So …it’s that time of year – Bonfire Night has been & gone in the UK; Thanksgiving is almost upon the USA. What’s next? Oh yes – it’s Christmas! The lights may not be up in your home yet but the festive movie season is about to begin.
- The most popular day for Americans to go to the movies is Christmas Day itself.
- It’s one of the busiest times of the year – the combination of Awards Season build-up and family vacation time means a glut of films arriving in cinemas each week.
- Around November 16, studios will start releasing their biggest movies in time for the festive season – this year FANTASTIC BEASTS: THE CRIMES OF GRINDELWALD will see a global roll out which, if audiences respond well, could hold through the Christmas vacation period. Then we have SPIDERMAN, AQUAMAN, BUMBLEBEE and MARY POPPINS RETURNS … but none have a Christmas title or themed story.
Family films, in the indie arena, are tough to get made generally – although there is a huge family audience out there. If you are looking to make a Christmas family film, then it gets even tougher to finance out of the indie sales scene.
Let’s look at some of the reasons for this:
- You’re competing with the studios – they release movies in time for the holidays and have big budgets, lots of spectacle and audience awareness. It’s easy for a smaller movie to get lost in the ‘noise’.
- Are you shooting in the snow; are you planning on having flying reindeer and a Santa who jumps down a chimney; will there be lots of make-up for elves and talking snowmen …. COST. Effects, costume, make-up – all add to your budget.
- If it is a Christmas movie, it has to be released … in time for Christmas! So, again you’re up against a studio release with a large P&A budget. It’s a short and busy release window – November to January.
- Movies aimed at children need to appeal to parents because they choose what their kids will see. Question: How are you going to do that without a Disney logo? Answer: a live action Christmas picture needs to have a) a story and b) cast which appeal to parents. You want Harrison Ford to play Santa or Sir Ian McKellen to be Grandpa … great – but there are COST implications again pushing the budget up.
- Distributor hesitation: not all countries around the world celebrate Christmas – some buyers may not be interested in your movie for their audience. The busiest movie period in France is May 1; in China – it’s Chinese New Year. Budget accordingly.
- Distributors also view the P&A spend on a family film as higher – again they may hesitate to buy if they think the cost will outweigh the benefit from the box office / TV values.
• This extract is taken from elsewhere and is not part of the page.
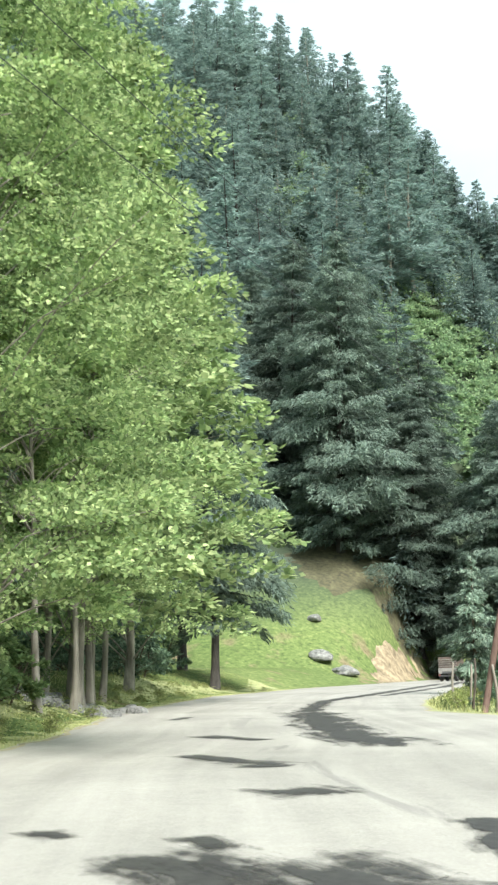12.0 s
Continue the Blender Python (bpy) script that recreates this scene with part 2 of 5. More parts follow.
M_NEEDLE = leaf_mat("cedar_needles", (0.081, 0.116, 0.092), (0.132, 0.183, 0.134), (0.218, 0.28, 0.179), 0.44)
# Paler and bluer than the near needles: distance haze put into the colour.
M_NEEDLEHAZE = leaf_mat("hazed_hill_needles", (0.142, 0.21, 0.192), (0.212, 0.301, 0.271), (0.319, 0.415, 0.36), 0.44)
M_NEEDLEYOUNG = leaf_mat("young_cedar_needles", (0.11, 0.165, 0.125), (0.21, 0.29, 0.22), (0.38, 0.47, 0.37), 0.4)
# Narrow range of tones: haze softening the foot cedars is in the colour.
M_NEEDLEFOOT = leaf_mat("hazed_foot_needles", (0.118, 0.166, 0.134), (0.157, 0.215, 0.171), (0.214, 0.278, 0.216), 0.4)
M_SCRUB = leaf_mat("scrub_leaves", (0.138, 0.22, 0.127), (0.248, 0.358, 0.193), (0.374, 0.484, 0.264), 0.5)
M_SAGE = leaf_mat("sage_leaves", (0.20, 0.25, 0.175), (0.33, 0.385, 0.275), (0.48, 0.53, 0.395), 0.3)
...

Does this negativity mean you shouldn’t make a Christmas movie (& that I have no festive spirit?!?)
- NO … but be prepared for the pushbacks.
- Christmas is a ‘genre’ that the audience knows and enjoys.
- If you want to make feelgood, festive fare and have a flare for comedy there’s an audience waiting to see it.
- Is there a book or story in the public domain which could be revamped for a modern audience – link your story to an existing brand – help the marketeers.
- Is there an ‘anti Christmas’ movie – i.e. a BAD SANTA which will appeal to an older skewing audience looking for an alternative to traditional tales.
- Make a ‘Winter’ themed movie – set it in the snow; have a festive backdrop but give yourself a wider release window and don’t compete in the crowded studio spot.
- Disney are about to launch their own SVOD platform – this will take a lot of family entertainment away from other platforms. Go and ask Netflix or Amazon if they want original Christmas stories for their audience.